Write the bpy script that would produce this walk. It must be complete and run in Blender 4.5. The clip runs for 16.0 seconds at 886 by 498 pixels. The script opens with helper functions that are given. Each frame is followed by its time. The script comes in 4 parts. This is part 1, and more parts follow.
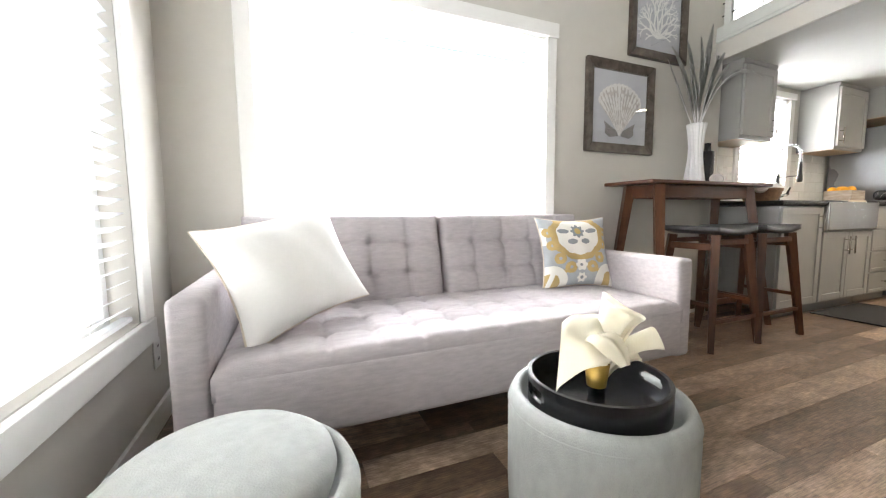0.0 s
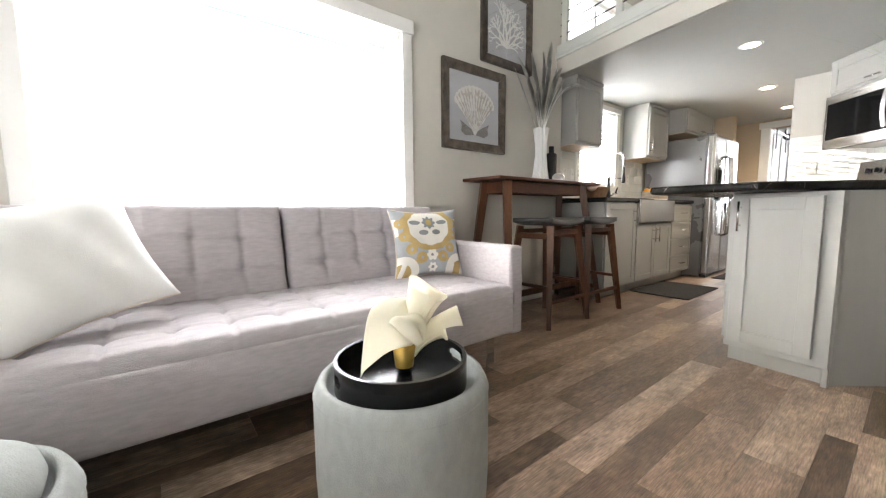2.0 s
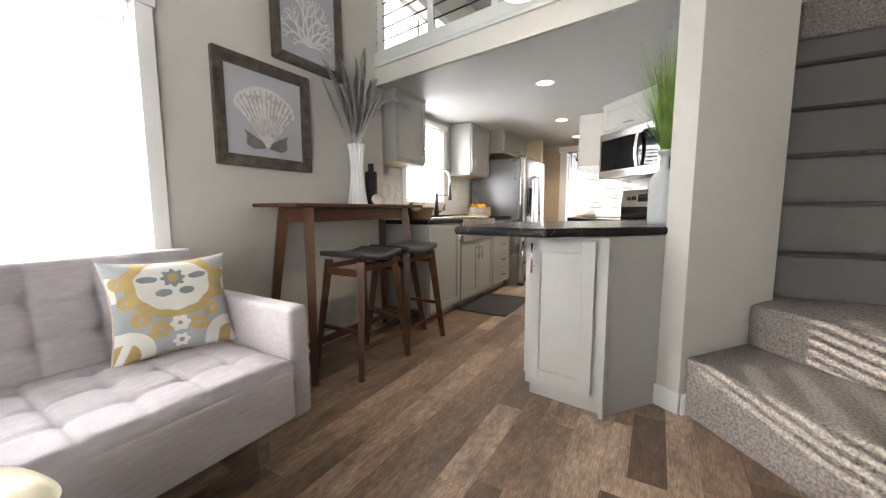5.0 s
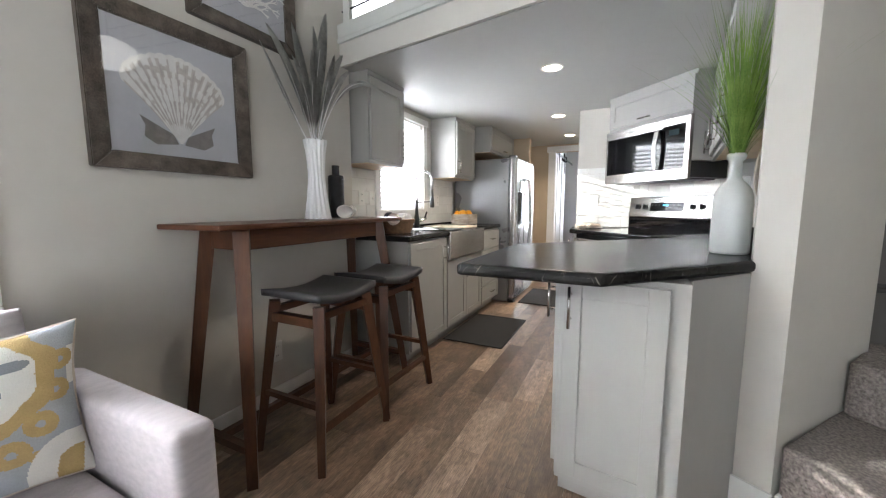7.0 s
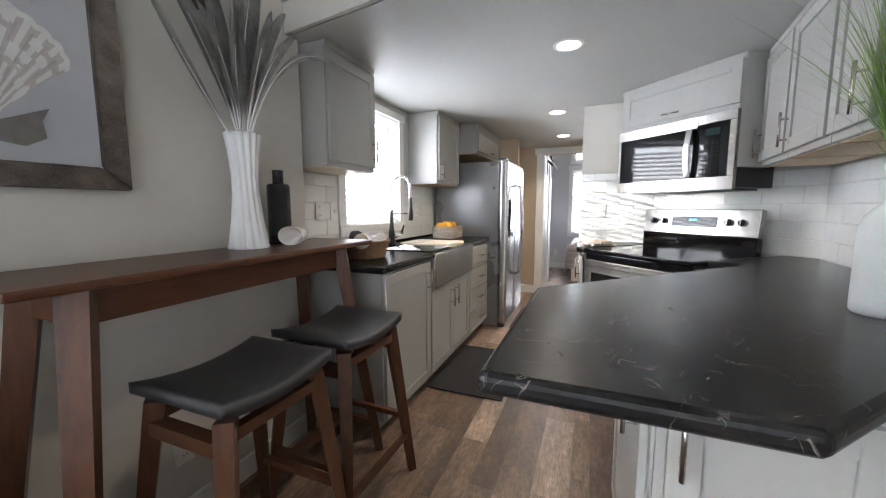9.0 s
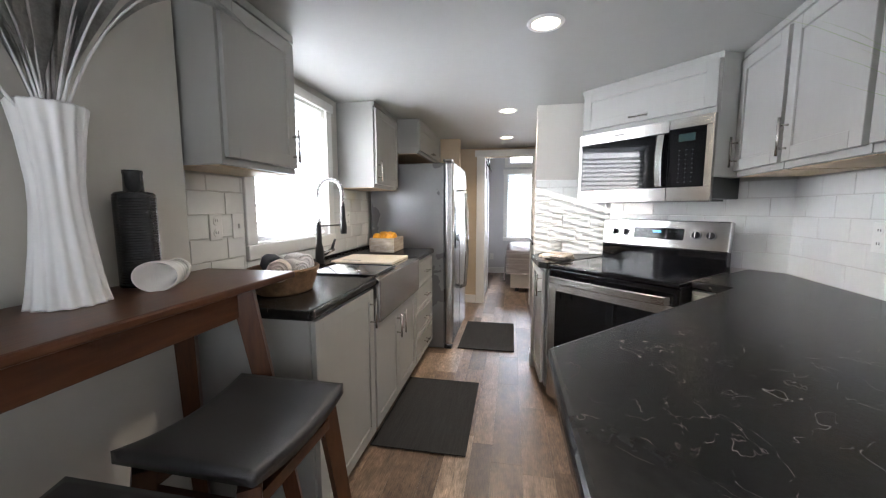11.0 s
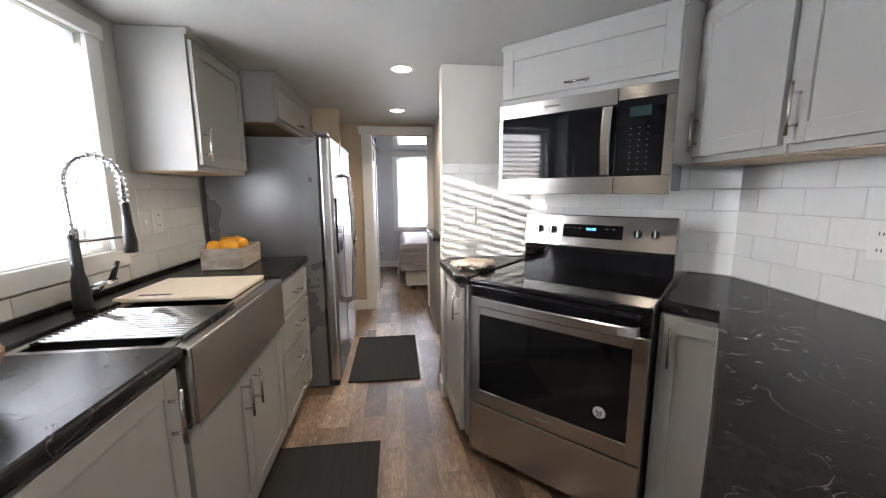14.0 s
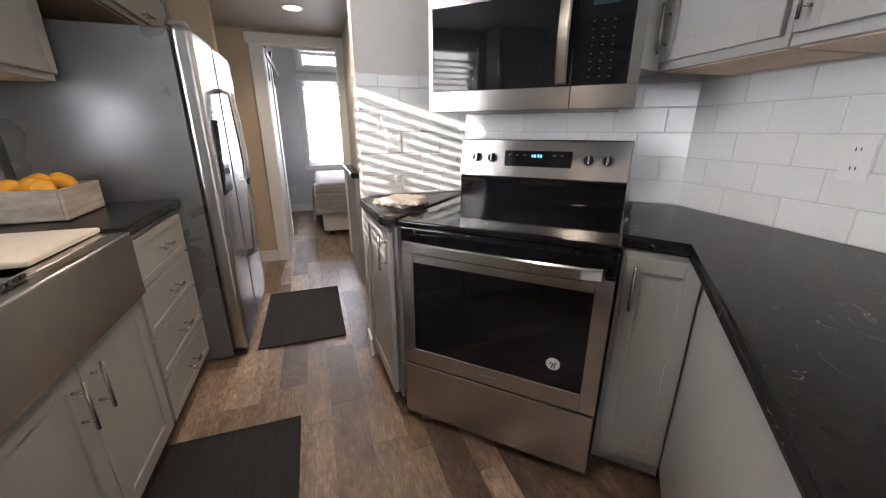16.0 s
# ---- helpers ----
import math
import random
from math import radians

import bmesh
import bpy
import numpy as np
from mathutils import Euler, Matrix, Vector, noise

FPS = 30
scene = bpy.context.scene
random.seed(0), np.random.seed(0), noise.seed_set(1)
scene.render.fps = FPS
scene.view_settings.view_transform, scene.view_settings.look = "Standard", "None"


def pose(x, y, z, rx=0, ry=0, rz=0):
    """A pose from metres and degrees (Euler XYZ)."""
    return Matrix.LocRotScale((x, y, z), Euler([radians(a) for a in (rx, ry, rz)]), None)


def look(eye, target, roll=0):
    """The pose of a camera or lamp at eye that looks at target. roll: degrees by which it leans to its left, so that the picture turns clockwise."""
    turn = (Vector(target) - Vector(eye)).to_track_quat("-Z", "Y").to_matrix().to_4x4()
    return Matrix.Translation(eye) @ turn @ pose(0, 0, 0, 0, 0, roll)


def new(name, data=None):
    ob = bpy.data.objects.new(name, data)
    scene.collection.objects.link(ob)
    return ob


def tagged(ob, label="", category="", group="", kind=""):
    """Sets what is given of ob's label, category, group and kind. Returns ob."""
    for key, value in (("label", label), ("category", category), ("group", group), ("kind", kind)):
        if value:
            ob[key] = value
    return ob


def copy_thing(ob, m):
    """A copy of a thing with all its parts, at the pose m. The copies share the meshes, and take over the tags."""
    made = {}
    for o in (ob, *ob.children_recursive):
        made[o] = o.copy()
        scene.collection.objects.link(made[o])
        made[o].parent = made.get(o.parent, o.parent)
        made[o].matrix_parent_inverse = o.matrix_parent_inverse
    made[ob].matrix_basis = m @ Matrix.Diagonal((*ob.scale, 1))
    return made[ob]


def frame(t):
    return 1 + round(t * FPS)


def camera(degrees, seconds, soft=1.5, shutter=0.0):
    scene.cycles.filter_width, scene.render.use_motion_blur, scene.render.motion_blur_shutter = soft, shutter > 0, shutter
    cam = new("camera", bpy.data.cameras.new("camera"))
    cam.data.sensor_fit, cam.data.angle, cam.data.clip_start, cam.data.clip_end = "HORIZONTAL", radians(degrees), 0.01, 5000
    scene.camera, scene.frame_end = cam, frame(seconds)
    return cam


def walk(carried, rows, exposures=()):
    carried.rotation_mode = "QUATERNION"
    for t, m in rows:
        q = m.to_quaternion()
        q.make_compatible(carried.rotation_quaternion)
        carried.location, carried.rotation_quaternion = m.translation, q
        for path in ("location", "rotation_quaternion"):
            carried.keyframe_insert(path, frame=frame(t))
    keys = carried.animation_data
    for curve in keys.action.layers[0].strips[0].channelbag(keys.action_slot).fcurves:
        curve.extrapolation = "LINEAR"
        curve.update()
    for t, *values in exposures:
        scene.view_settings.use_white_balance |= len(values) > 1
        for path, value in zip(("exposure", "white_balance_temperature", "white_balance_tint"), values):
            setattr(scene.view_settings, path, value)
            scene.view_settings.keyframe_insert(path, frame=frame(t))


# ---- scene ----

Task objective:
Copy each line that holds the word "soft".

Solution to this exercise:
def camera(degrees, seconds, soft=1.5, shutter=0.0):
    scene.cycles.filter_width, scene.render.use_motion_blur, scene.render.motion_blur_shutter = soft, shutter > 0, shutter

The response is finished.